**Task details:** Repeat each entry word for word. Leave any images out of the copy.
Start of Task inputs
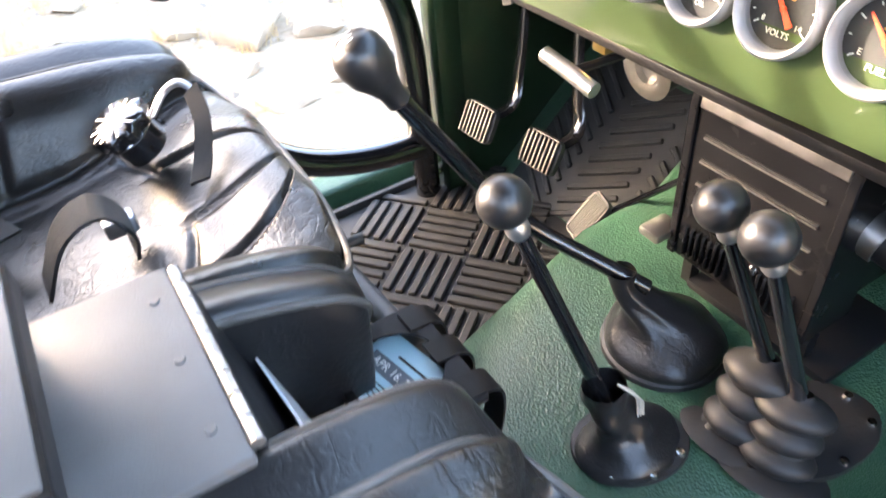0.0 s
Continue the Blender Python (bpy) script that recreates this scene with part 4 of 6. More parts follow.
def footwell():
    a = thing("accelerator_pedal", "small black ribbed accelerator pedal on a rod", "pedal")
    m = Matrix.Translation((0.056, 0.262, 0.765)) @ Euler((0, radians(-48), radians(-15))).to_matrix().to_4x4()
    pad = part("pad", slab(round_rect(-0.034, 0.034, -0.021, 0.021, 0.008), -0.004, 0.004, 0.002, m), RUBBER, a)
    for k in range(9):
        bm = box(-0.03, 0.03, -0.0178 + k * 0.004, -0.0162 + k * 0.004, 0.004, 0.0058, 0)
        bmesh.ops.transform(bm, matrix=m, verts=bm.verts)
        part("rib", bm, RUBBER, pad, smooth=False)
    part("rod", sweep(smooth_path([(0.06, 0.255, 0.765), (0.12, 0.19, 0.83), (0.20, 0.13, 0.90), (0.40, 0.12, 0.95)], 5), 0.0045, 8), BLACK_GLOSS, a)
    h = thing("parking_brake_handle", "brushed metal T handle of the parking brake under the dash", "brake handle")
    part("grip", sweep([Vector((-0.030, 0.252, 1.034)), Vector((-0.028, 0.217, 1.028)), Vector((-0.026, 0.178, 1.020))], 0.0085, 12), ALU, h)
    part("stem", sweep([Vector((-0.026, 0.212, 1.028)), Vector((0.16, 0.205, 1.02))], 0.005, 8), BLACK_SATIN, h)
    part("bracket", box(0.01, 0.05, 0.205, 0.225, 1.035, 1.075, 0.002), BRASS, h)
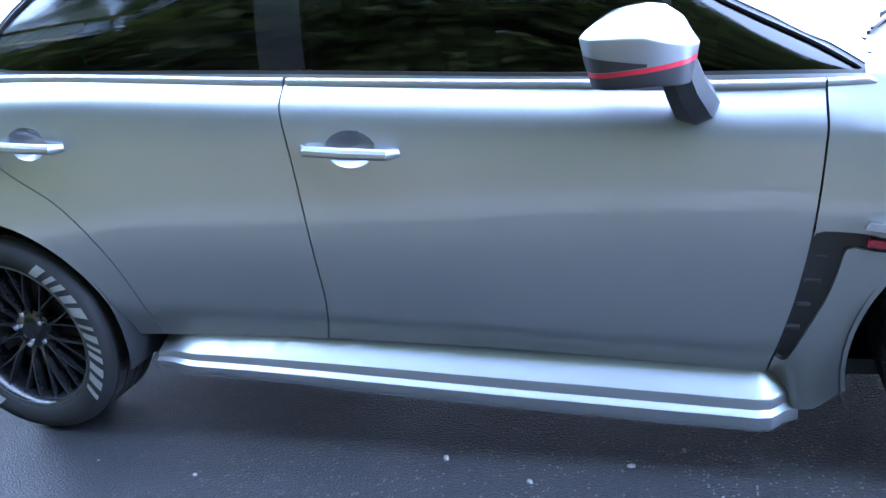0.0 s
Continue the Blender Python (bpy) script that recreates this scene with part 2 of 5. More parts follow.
End of Task inputs
**Task output:**
0.0 s
Continue the Blender Python (bpy) script that recreates this scene with part 4 of 6. More parts follow.
def footwell():
    a = thing("accelerator_pedal", "small black ribbed accelerator pedal on a rod", "pedal")
    m = Matrix.Translation((0.056, 0.262, 0.765)) @ Euler((0, radians(-48), radians(-15))).to_matrix().to_4x4()
    pad = part("pad", slab(round_rect(-0.034, 0.034, -0.021, 0.021, 0.008), -0.004, 0.004, 0.002, m), RUBBER, a)
    for k in range(9):
        bm = box(-0.03, 0.03, -0.0178 + k * 0.004, -0.0162 + k * 0.004, 0.004, 0.0058, 0)
        bmesh.ops.transform(bm, matrix=m, verts=bm.verts)
        part("rib", bm, RUBBER, pad, smooth=False)
    part("rod", sweep(smooth_path([(0.06, 0.255, 0.765), (0.12, 0.19, 0.83), (0.20, 0.13, 0.90), (0.40, 0.12, 0.95)], 5), 0.0045, 8), BLACK_GLOSS, a)
    h = thing("parking_brake_handle", "brushed metal T handle of the parking brake under the dash", "brake handle")
    part("grip", sweep([Vector((-0.030, 0.252, 1.034)), Vector((-0.028, 0.217, 1.028)), Vector((-0.026, 0.178, 1.020))], 0.0085, 12), ALU, h)
    part("stem", sweep([Vector((-0.026, 0.212, 1.028)), Vector((0.16, 0.205, 1.02))], 0.005, 8), BLACK_SATIN, h)
    part("bracket", box(0.01, 0.05, 0.205, 0.225, 1.035, 1.075, 0.002), BRASS, h)
0.0 s
Continue the Blender Python (bpy) script that recreates this scene with part 2 of 5. More parts follow.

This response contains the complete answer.